A veces los barroquismos sombríos se quedan en un juego incapaz. Una larga columna vertebral a cuyos dos extremos se conectan sendos cráneos de plexiglás. Quisiera ser una obra de lo más siniestra pero me hace recordar mis bromas fotográficas. Y esos cráneos, copias de los que he conseguido en tiendas de disfraces y en los chinos.



Una cabina rojiza del sorpresivo Jaume Plensa hace recordar una cabina telefónica británica acorazada. El título, Las brujas, despista y si no alude a íntimos terrores infantiles, precisa de una acotación contextual que justifique su epígrafe. Los que la han comprado como inversión, supongo que conocerán tal razón.



Una pintura, obviamente horizontal de estilo hiperrealista, representa una hilera de bidones aproximándose a los seis metros de largo. De nuevo, el tamaño de la obra corre paralelo a la eficacia estética de la obra. Esta convicción elemental se confirma cuando examinamos detalles de la misma: esos rastros en la grava o arena sobre la que el montón de cacharrería se encuentra ordenada. Casi diría que lo exquisito de este tipo de obras, lo mejor de las mismas casi no es la obra en sí sino detalles tan notables como este de la arena pisada, en los que puede notarse la voluptuosidad de la pincelada maestra arremolinando surcos de gránulos.
Las abstracciones si están realizadas con cierta pulcritud geometrizante y potenciadas dinámicamente por el color, trascienden ligeramente ese estatus somero de la abstracción y pueden dar sentido, habitar el lugar en el que se encuentren colocadas. 
Aquí veo una encendida tela de fosforescente rosa, reclamando un espacio propio que no se da sino dentro de ella; una pieza que subvierte todo marco y cuya dinamicidad hace pensar en la plasticidad de fantasías crepusculares dalinianas.

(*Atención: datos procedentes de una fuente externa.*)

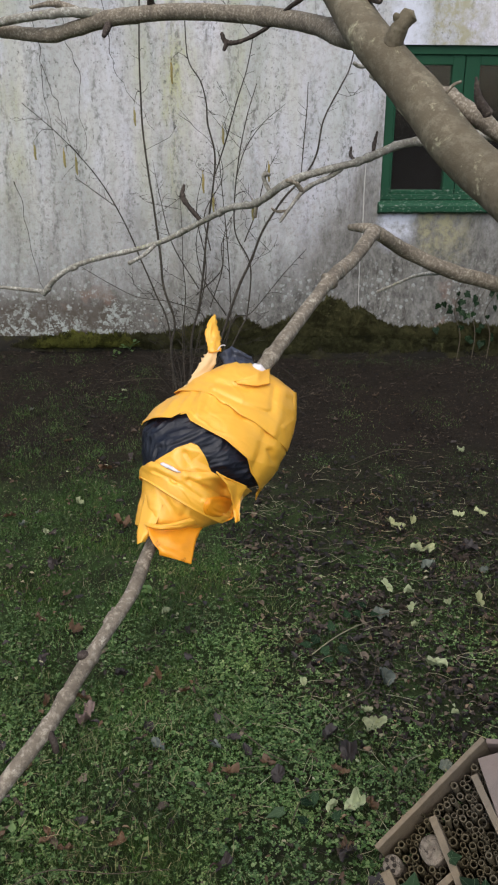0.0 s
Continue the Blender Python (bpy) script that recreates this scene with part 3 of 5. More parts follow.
def moss_mound(name, shape, z0, depth, mat, label, seed, frond=0.02):
    """Moss that clings to the wall's foot under an outline of (x, height) points, fronded all over."""
    r = np.random.default_rng(seed)
    g, nz = Geo(), 14
    sx, sh = np.array(shape, float).T
    x0, x1 = sx[0], sx[-1]
    nx = int((x1 - x0) * 190)
    vs, fs = [], []
    for i in range(nx + 1):
        u = i / nx
        x = x0 + (x1 - x0) * u
        top = float(np.interp(x, sx, sh))
        end = min(1.0, 14 * u * (1 - u))
        top = max(0.012, top * (1 + 0.30 * noise.noise(Vector((x * 15, seed, 0)))) + end * (0.016 * noise.noise(Vector((x * 40, seed, 2))) + 0.012 * noise.noise(Vector((x * 120, seed, 4)))))
        for j in range(nz + 1):
            v = j / nz
            y = WALL_Y - 0.004 - depth * end * math.sin(math.pi * min(1, 0.15 + v * 0.85)) ** 0.7 - 0.007 * noise.noise(Vector((x * 50, v * 14, seed)))
            vs.append((x, min(y, WALL_Y - 0.003) - 0.02 * (1 - v), z0 + top * v))
    for i in range(nx):
        for j in range(nz):
            a = i * (nz + 1) + j
            fs.append((a, a + nz + 1, a + nz + 2, a + 1))
    g.add(vs, fs)
    base = np.array(vs)[r.integers(0, len(vs), int(5200 * (x1 - x0) + 60))]
    for p in base:
        s = r.uniform(0.35, 1.3) * frond
        d = np.array((r.normal(0, 0.35), -abs(r.normal(0.3, 0.3)), abs(r.normal(0.8, 0.4))))
        d /= np.linalg.norm(d)
        q = np.cross(d, (0.2, 0.9, 0.3)) * s * 0.22
        g.add([p - q, p + q, p + d * s], [(0, 1, 2)])
    tagged(part(name, g, mat), label, "moss", kind="stuff")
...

Si el arte plástico es la representación de todo trance, de toda trama, de todo fragmento de esa trama, habrá momentos menos brillantes o más indiferentes que otros. Visitando alguna exposición me ha ocurrido que un buen número de las piezas expuestas me ha parecido falto de acontecimiento, insulso, indistinto. En la abstracción este “peligro” es más posible quizá que en los campos de la figuración, en los que el más mínimo trazo que represente algo inteligible es rescatado enseguida por la atención. Al lado de estas dos piezas que describo, encuentro otras que me parecen más pobres o menos llamativas. Me da casi vergüenza pasar por ellas de inmediato, como si no me importaran. Si les dedico un par de segundos cumplo con mi papel de visitante anónimo aficionado al arte, así simulo consultar con no sé qué otros referentes en mi memoria que puedan justificar el aspecto aburrido de lo que tengo delante.
Me encuentro con una gran fotografía de un edificio a medio construir. Parece la pieza de un enorme mecano. Obras de este tipo me hacen recordar aquello que, asombrado, citaba Borges a propósito de un mapa que quería representar el tamaño del territorio real del imperio y se extendía, en consecuencia, cubriendo el espacio físico de tal imperio. Es una caricatura, pero algo parecido debiera sucederle a esta foto. Si lo que se pretende representar es el proceso de construcción del edificio en cuestión, la foto es lo suficientemente eficaz, si lo que se desea es aludir a otros aspectos como son el aspecto o las dimensiones del edificio inacabado, la foto podría ser el triple de grande. Cuanto más grande se hace la obra de arte, salvo en el caso de la escultura, más invisible: su carne desaparece en la extensión.



Un cuadro en el que el personaje protagonista se enfrenta a una visión nocturna e integral de la noche en la ciudad. La imagen nocturna es una suerte de rompecabezas en el que gravitan las múltiples piezas: edificios, ventanas, paseantes, farolas, estrellas, pero también otros objetos alusivos de características sorpresivas… De nuevo, el tamaño de la pieza invita al viaje y a la impresión global. Si la medida para todo lo existente, tal y como se recordaba en el Renacimiento, es el hombre, sí que importa que el tamaño del arte no sea excesivo si no quiere correr el riesgo de dispersarse y desaparecer de la vista. Es un forzamiento y un gesto improcedente ese que hace que nos acerquemos a la obra y la examinemos con lupa, queriendo descubrir algo que no hemos captado en un primer vistazo impresionado. Una obra puede ser un conjunto endiablado de miniaturas, pero jugar a la escapada de la percepción es un riesgo no aconsejable. El término medio para la percepción de una obra está ya determinado por las artes plásticas mismas. Es la idiosincrasia del creador lo que puede jugar a favor de aumentar o disminuir el tamaño de la obra para que pueda ser percibida sin problema al tiempo que responde, ajustándose,  a las excelencias del canon.



La grata desconstrucción alude al dinamismo que se desata en el taller. El acordeón de fragmentos amuebla de nuevo un espacio para la observación. La obra es un proceso, como decía Whitehead acerca de la naturaleza.